_Directions_
Transcribe every line exactly and omit anything that is a picture.

_Raw data_
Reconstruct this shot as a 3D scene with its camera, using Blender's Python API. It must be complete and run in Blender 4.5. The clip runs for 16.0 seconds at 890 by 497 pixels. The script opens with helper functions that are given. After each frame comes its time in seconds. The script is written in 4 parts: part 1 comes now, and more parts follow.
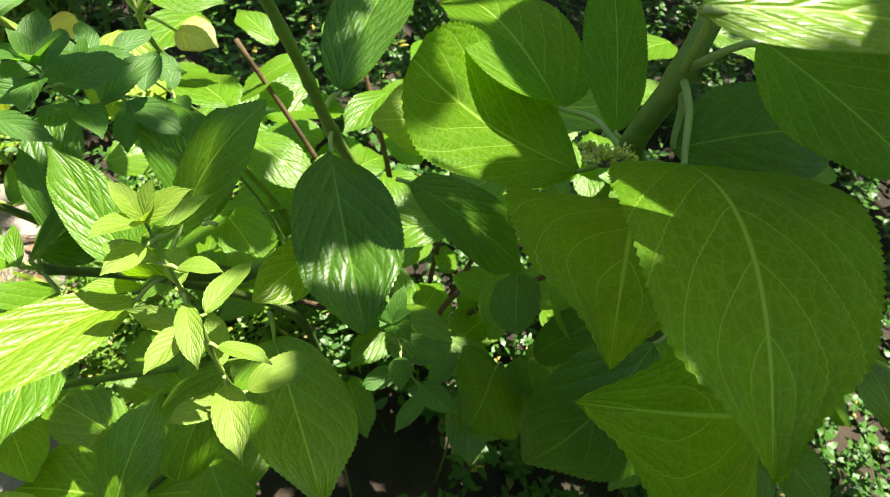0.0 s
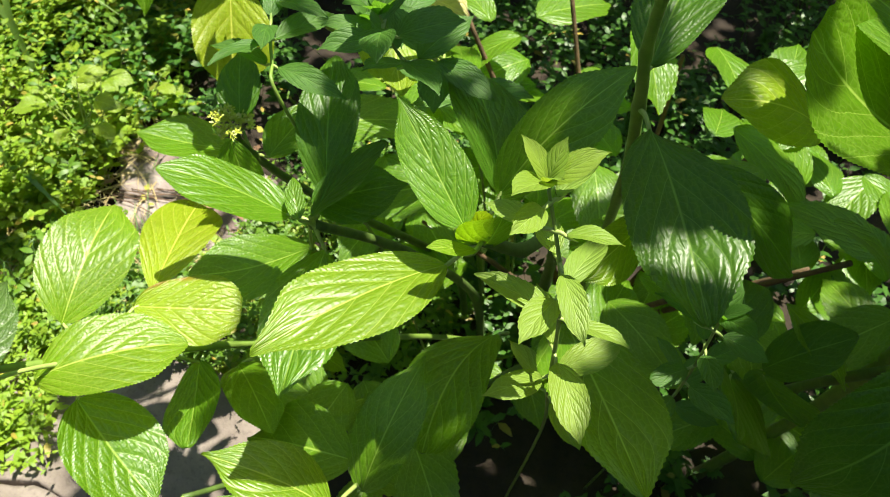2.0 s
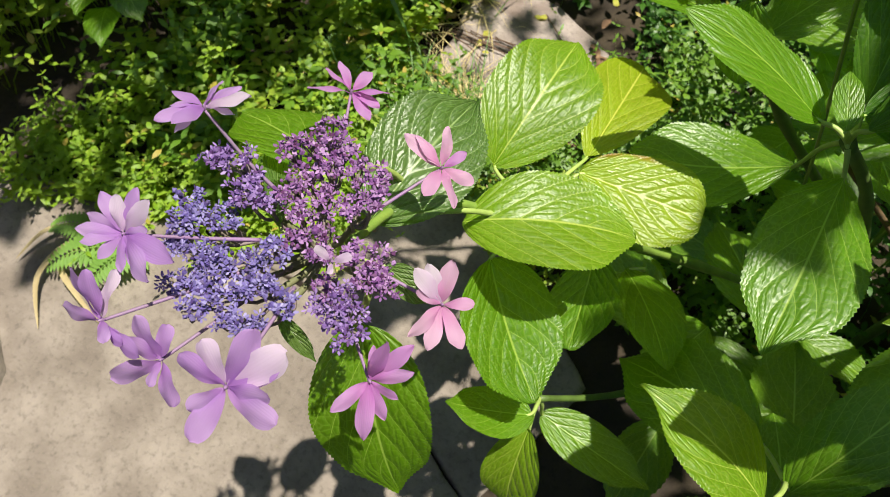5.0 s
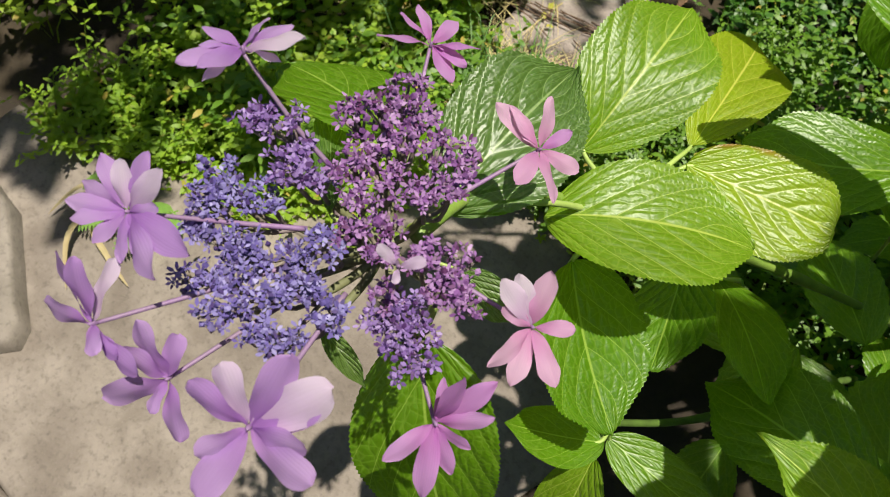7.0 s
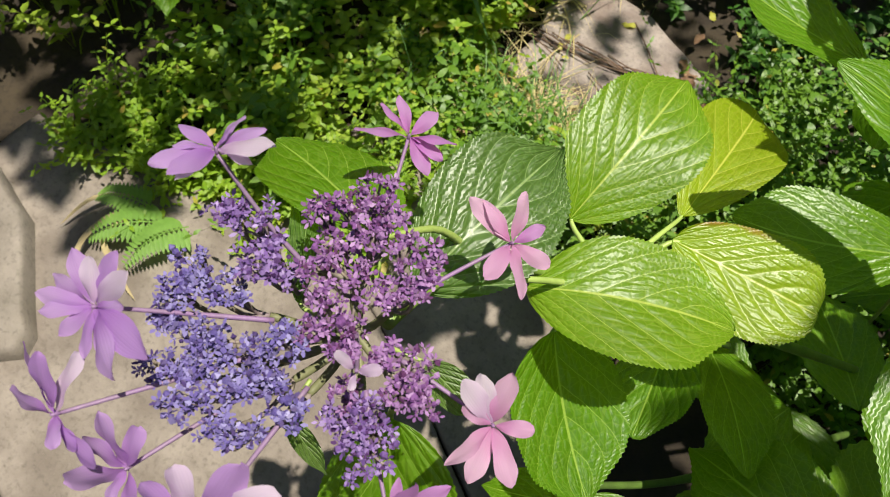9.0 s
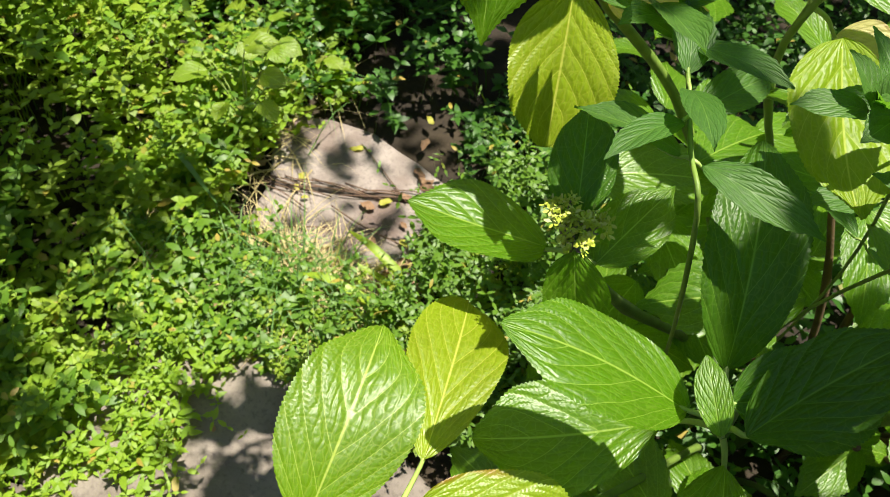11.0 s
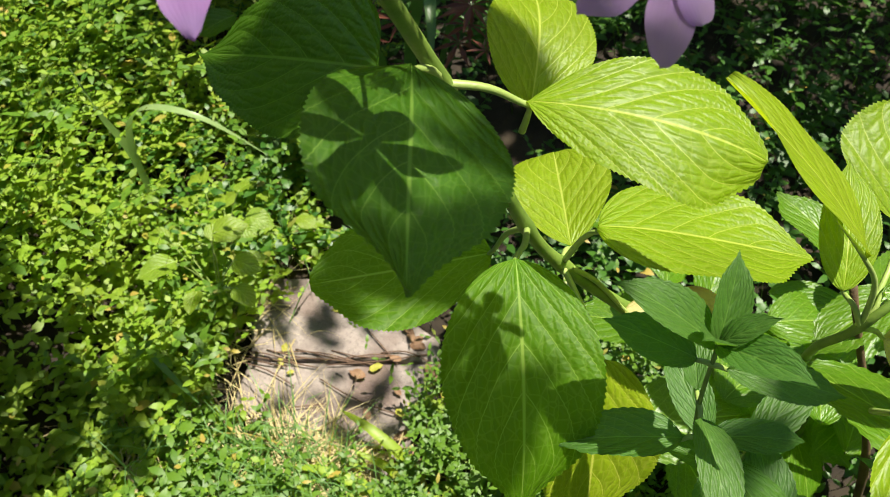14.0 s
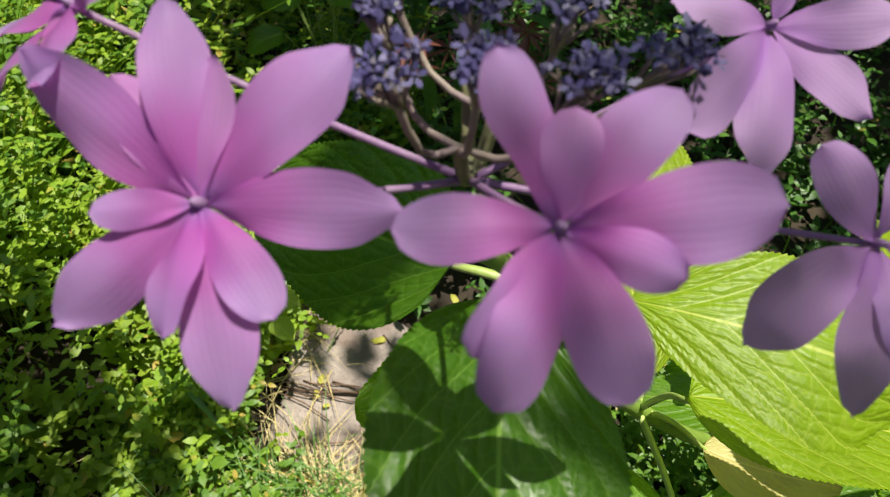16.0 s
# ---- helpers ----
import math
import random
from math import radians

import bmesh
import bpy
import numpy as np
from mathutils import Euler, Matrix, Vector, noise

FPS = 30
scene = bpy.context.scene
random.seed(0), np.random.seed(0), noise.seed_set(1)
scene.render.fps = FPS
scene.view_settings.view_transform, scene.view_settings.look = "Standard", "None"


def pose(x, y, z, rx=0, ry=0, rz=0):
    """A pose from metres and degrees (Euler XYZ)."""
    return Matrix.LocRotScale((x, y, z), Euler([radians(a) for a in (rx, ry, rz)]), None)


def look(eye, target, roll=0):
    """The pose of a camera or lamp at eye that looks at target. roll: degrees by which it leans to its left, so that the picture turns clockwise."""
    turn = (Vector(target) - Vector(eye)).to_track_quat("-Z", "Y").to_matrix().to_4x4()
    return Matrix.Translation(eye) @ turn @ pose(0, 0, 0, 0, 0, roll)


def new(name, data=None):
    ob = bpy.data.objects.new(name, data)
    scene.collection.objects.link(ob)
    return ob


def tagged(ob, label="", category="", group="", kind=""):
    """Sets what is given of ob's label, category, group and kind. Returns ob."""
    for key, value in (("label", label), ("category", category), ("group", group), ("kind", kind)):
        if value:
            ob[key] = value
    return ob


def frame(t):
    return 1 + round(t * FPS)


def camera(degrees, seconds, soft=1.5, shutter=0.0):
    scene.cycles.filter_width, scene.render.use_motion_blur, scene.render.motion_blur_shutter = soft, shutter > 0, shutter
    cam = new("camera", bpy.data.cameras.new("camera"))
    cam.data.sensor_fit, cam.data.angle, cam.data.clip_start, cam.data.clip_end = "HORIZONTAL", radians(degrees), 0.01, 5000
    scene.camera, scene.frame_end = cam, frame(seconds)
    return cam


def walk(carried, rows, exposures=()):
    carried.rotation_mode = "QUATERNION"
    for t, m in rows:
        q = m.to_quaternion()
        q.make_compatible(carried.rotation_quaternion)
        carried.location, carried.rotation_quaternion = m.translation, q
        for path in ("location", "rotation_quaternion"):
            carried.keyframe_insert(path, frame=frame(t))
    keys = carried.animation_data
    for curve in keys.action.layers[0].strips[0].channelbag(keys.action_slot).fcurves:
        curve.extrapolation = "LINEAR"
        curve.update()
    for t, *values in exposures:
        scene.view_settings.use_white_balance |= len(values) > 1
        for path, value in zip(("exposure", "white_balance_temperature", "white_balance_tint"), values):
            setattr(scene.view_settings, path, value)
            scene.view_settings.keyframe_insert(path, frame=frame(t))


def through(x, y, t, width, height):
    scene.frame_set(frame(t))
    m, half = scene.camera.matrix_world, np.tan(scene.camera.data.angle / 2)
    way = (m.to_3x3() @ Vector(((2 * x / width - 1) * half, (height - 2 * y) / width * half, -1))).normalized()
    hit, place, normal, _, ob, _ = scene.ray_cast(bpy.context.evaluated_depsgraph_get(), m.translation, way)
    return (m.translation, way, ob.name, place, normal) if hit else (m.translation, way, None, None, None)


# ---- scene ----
cam = camera(61.8, 16.0, soft=0.5)
cam.data.dof.use_dof, cam.data.dof.focus_distance, cam.data.dof.aperture_fstop = True, 0.38, 24.0
PATH = [
    (0, (0.195, 0.218, 1.337), (0.29, 1.447, -0.238), 11.1),
    (0.5, (0.156, 0.215, 1.317), (0.197, 1.434, -0.269), 10.8),
    (1, (0.114, 0.214, 1.307), (0.094, 1.416, -0.292), 9.9),
    (1.5, (0.084, 0.209, 1.302), (-0.003, 1.405, -0.299), 7.9),
    (2, (0.047, 0.205, 1.294), (-0.093, 1.382, -0.317), 8.0),
    (2.5, (0.016, 0.208, 1.284), (-0.174, 1.362, -0.339), 7.4),
    (3, (-0.002, 0.21, 1.276), (-0.275, 1.328, -0.36), 5.6),
    (3.5, (-0.038, 0.215, 1.248), (-0.384, 1.245, -0.431), 4.4),
    (4, (-0.085, 0.208, 1.216), (-0.534, 1.122, -0.505), 2.6),
    (4.5, (-0.123, 0.2, 1.188), (-0.609, 1.008, -0.575), 2.9),
    (5, (-0.146, 0.197, 1.17), (-0.679, 0.928, -0.614), 1.8),
    (5.2, (-0.153, 0.198, 1.161), (-0.69, 0.918, -0.627), 2.2),
    (7.3, (-0.195, 0.228, 1.102), (-0.76, 0.816, -0.724), -0.2),
    (7.5, (-0.198, 0.234, 1.103), (-0.737, 0.781, -0.744), 0.1),
    (8, (-0.196, 0.235, 1.101), (-0.76, 0.727, -0.753), -3.5),
    (8.2, (-0.195, 0.239, 1.106), (-0.781, 0.749, -0.737), -3.3),
    (10.3, (-0.195, 0.288, 1.139), (-0.753, 1.14, -0.581), 6.0),
    (10.5, (-0.199, 0.312, 1.146), (-0.706, 1.233, -0.555), 6.1),
    (11, (-0.214, 0.382, 1.153), (-0.514, 1.416, -0.533), 7.9),
    (11.5, (-0.241, 0.426, 1.173), (-0.488, 1.514, -0.487), 6.6),
    (12, (-0.274, 0.452, 1.184), (-0.45, 1.585, -0.454), 6.1),
    (12.5, (-0.295, 0.468, 1.202), (-0.38, 1.659, -0.402), 6.3),
    (13, (-0.299, 0.516, 1.221), (-0.459, 1.708, -0.377), 6.3),
    (13.5, (-0.307, 0.547, 1.223), (-0.541, 1.708, -0.388), 5.2),
    (14, (-0.315, 0.574, 1.22), (-0.586, 1.709, -0.404), 4.0),
    (14.5, (-0.325, 0.6, 1.222), (-0.625, 1.714, -0.412), 3.1),
    (15, (-0.345, 0.623, 1.218), (-0.682, 1.715, -0.423), 2.7),
    (15.5, (-0.354, 0.644, 1.213), (-0.724, 1.731, -0.427), 3.2),
    (16, (-0.358, 0.658, 1.227), (-0.715, 1.74, -0.417), 2.3),
]
walk(cam, [(t, look(eye, target, roll)) for t, eye, target, roll in PATH],
     [(0, 1.77), (1, 1.7), (2, 1.28), (3, 1.09), (4, 0.87), (5, 0.74), (7.5, 0.49), (8.2, 0.49), (10.3, 0.83), (11, 0.97), (12.5, 1.05), (14, 0.92), (15, 0.73), (15.5, 0.67), (16, 0.74)])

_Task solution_
Reconstruct this shot as a 3D scene with its camera, using Blender's Python API. It must be complete and run in Blender 4.5. The clip runs for 16.0 seconds at 890 by 497 pixels. The script opens with helper functions that are given. After each frame comes its time in seconds. The script is written in 4 parts: part 1 comes now, and more parts follow.
0.0 s
2.0 s
5.0 s
7.0 s
9.0 s
11.0 s
14.0 s
16.0 s
# ---- helpers ----
import math
import random
from math import radians

import bmesh
import bpy
import numpy as np
from mathutils import Euler, Matrix, Vector, noise

FPS = 30
scene = bpy.context.scene
random.seed(0), np.random.seed(0), noise.seed_set(1)
scene.render.fps = FPS
scene.view_settings.view_transform, scene.view_settings.look = "Standard", "None"


def pose(x, y, z, rx=0, ry=0, rz=0):
    """A pose from metres and degrees (Euler XYZ)."""
    return Matrix.LocRotScale((x, y, z), Euler([radians(a) for a in (rx, ry, rz)]), None)


def look(eye, target, roll=0):
    """The pose of a camera or lamp at eye that looks at target. roll: degrees by which it leans to its left, so that the picture turns clockwise."""
    turn = (Vector(target) - Vector(eye)).to_track_quat("-Z", "Y").to_matrix().to_4x4()
    return Matrix.Translation(eye) @ turn @ pose(0, 0, 0, 0, 0, roll)


def new(name, data=None):
    ob = bpy.data.objects.new(name, data)
    scene.collection.objects.link(ob)
    return ob


def tagged(ob, label="", category="", group="", kind=""):
    """Sets what is given of ob's label, category, group and kind. Returns ob."""
    for key, value in (("label", label), ("category", category), ("group", group), ("kind", kind)):
        if value:
            ob[key] = value
    return ob


def frame(t):
    return 1 + round(t * FPS)


def camera(degrees, seconds, soft=1.5, shutter=0.0):
    scene.cycles.filter_width, scene.render.use_motion_blur, scene.render.motion_blur_shutter = soft, shutter > 0, shutter
    cam = new("camera", bpy.data.cameras.new("camera"))
    cam.data.sensor_fit, cam.data.angle, cam.data.clip_start, cam.data.clip_end = "HORIZONTAL", radians(degrees), 0.01, 5000
    scene.camera, scene.frame_end = cam, frame(seconds)
    return cam


def walk(carried, rows, exposures=()):
    carried.rotation_mode = "QUATERNION"
    for t, m in rows:
        q = m.to_quaternion()
        q.make_compatible(carried.rotation_quaternion)
        carried.location, carried.rotation_quaternion = m.translation, q
        for path in ("location", "rotation_quaternion"):
            carried.keyframe_insert(path, frame=frame(t))
    keys = carried.animation_data
    for curve in keys.action.layers[0].strips[0].channelbag(keys.action_slot).fcurves:
        curve.extrapolation = "LINEAR"
        curve.update()
    for t, *values in exposures:
        scene.view_settings.use_white_balance |= len(values) > 1
        for path, value in zip(("exposure", "white_balance_temperature", "white_balance_tint"), values):
            setattr(scene.view_settings, path, value)
            scene.view_settings.keyframe_insert(path, frame=frame(t))


def through(x, y, t, width, height):
    scene.frame_set(frame(t))
    m, half = scene.camera.matrix_world, np.tan(scene.camera.data.angle / 2)
    way = (m.to_3x3() @ Vector(((2 * x / width - 1) * half, (height - 2 * y) / width * half, -1))).normalized()
    hit, place, normal, _, ob, _ = scene.ray_cast(bpy.context.evaluated_depsgraph_get(), m.translation, way)
    return (m.translation, way, ob.name, place, normal) if hit else (m.translation, way, None, None, None)


# ---- scene ----
cam = camera(61.8, 16.0, soft=0.5)
cam.data.dof.use_dof, cam.data.dof.focus_distance, cam.data.dof.aperture_fstop = True, 0.38, 24.0
PATH = [
    (0, (0.195, 0.218, 1.337), (0.29, 1.447, -0.238), 11.1),
    (0.5, (0.156, 0.215, 1.317), (0.197, 1.434, -0.269), 10.8),
    (1, (0.114, 0.214, 1.307), (0.094, 1.416, -0.292), 9.9),
    (1.5, (0.084, 0.209, 1.302), (-0.003, 1.405, -0.299), 7.9),
    (2, (0.047, 0.205, 1.294), (-0.093, 1.382, -0.317), 8.0),
    (2.5, (0.016, 0.208, 1.284), (-0.174, 1.362, -0.339), 7.4),
    (3, (-0.002, 0.21, 1.276), (-0.275, 1.328, -0.36), 5.6),
    (3.5, (-0.038, 0.215, 1.248), (-0.384, 1.245, -0.431), 4.4),
    (4, (-0.085, 0.208, 1.216), (-0.534, 1.122, -0.505), 2.6),
    (4.5, (-0.123, 0.2, 1.188), (-0.609, 1.008, -0.575), 2.9),
    (5, (-0.146, 0.197, 1.17), (-0.679, 0.928, -0.614), 1.8),
    (5.2, (-0.153, 0.198, 1.161), (-0.69, 0.918, -0.627), 2.2),
    (7.3, (-0.195, 0.228, 1.102), (-0.76, 0.816, -0.724), -0.2),
    (7.5, (-0.198, 0.234, 1.103), (-0.737, 0.781, -0.744), 0.1),
    (8, (-0.196, 0.235, 1.101), (-0.76, 0.727, -0.753), -3.5),
    (8.2, (-0.195, 0.239, 1.106), (-0.781, 0.749, -0.737), -3.3),
    (10.3, (-0.195, 0.288, 1.139), (-0.753, 1.14, -0.581), 6.0),
    (10.5, (-0.199, 0.312, 1.146), (-0.706, 1.233, -0.555), 6.1),
    (11, (-0.214, 0.382, 1.153), (-0.514, 1.416, -0.533), 7.9),
    (11.5, (-0.241, 0.426, 1.173), (-0.488, 1.514, -0.487), 6.6),
    (12, (-0.274, 0.452, 1.184), (-0.45, 1.585, -0.454), 6.1),
    (12.5, (-0.295, 0.468, 1.202), (-0.38, 1.659, -0.402), 6.3),
    (13, (-0.299, 0.516, 1.221), (-0.459, 1.708, -0.377), 6.3),
    (13.5, (-0.307, 0.547, 1.223), (-0.541, 1.708, -0.388), 5.2),
    (14, (-0.315, 0.574, 1.22), (-0.586, 1.709, -0.404), 4.0),
    (14.5, (-0.325, 0.6, 1.222), (-0.625, 1.714, -0.412), 3.1),
    (15, (-0.345, 0.623, 1.218), (-0.682, 1.715, -0.423), 2.7),
    (15.5, (-0.354, 0.644, 1.213), (-0.724, 1.731, -0.427), 3.2),
    (16, (-0.358, 0.658, 1.227), (-0.715, 1.74, -0.417), 2.3),
]
walk(cam, [(t, look(eye, target, roll)) for t, eye, target, roll in PATH],
     [(0, 1.77), (1, 1.7), (2, 1.28), (3, 1.09), (4, 0.87), (5, 0.74), (7.5, 0.49), (8.2, 0.49), (10.3, 0.83), (11, 0.97), (12.5, 1.05), (14, 0.92), (15, 0.73), (15.5, 0.67), (16, 0.74)])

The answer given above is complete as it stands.